▶ _WHAT YOU ARE ASKED TO DO_: Drop the pictures, then extract the listing word for word.

# SUPPLIED INFORMATION start

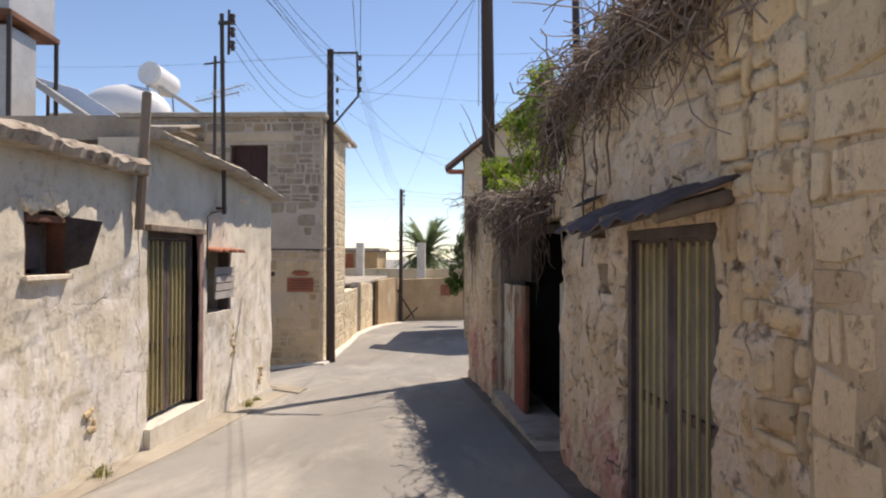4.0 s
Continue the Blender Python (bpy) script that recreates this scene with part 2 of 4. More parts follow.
M_LEAF = leafmat("bright_green_leaf", (0.14, 0.23, 0.02), (0.28, 0.39, 0.04), (0.45, 0.52, 0.08))
M_LEAF2 = leafmat("deep_green_leaf", (0.035, 0.07, 0.015), (0.06, 0.12, 0.025), (0.11, 0.19, 0.05))
M_WEED = leafmat("dry_weed_green", (0.16, 0.17, 0.05), (0.22, 0.24, 0.07), (0.33, 0.30, 0.13))
M_FROND = leafmat("palm_frond_green", (0.08, 0.12, 0.045), (0.13, 0.18, 0.075), (0.20, 0.25, 0.12))


# ---- helpers for meshes ----
def mesh_of(name, verts, faces, mat, smooth=False):
    me = bpy.data.meshes.new(name)
    me.from_pydata(verts, [], faces)
    me.materials.append(mat)
    if smooth:
        me.polygons.foreach_set("use_smooth", [True] * len(me.polygons))
    me.update()
    return me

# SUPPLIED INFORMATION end

▶ _THE RESULT_:
4.0 s
Continue the Blender Python (bpy) script that recreates this scene with part 2 of 4. More parts follow.
M_LEAF = leafmat("bright_green_leaf", (0.14, 0.23, 0.02), (0.28, 0.39, 0.04), (0.45, 0.52, 0.08))
M_LEAF2 = leafmat("deep_green_leaf", (0.035, 0.07, 0.015), (0.06, 0.12, 0.025), (0.11, 0.19, 0.05))
M_WEED = leafmat("dry_weed_green", (0.16, 0.17, 0.05), (0.22, 0.24, 0.07), (0.33, 0.30, 0.13))
M_FROND = leafmat("palm_frond_green", (0.08, 0.12, 0.045), (0.13, 0.18, 0.075), (0.20, 0.25, 0.12))


# ---- helpers for meshes ----
def mesh_of(name, verts, faces, mat, smooth=False):
    me = bpy.data.meshes.new(name)
    me.from_pydata(verts, [], faces)
    me.materials.append(mat)
    if smooth:
        me.polygons.foreach_set("use_smooth", [True] * len(me.polygons))
    me.update()
    return me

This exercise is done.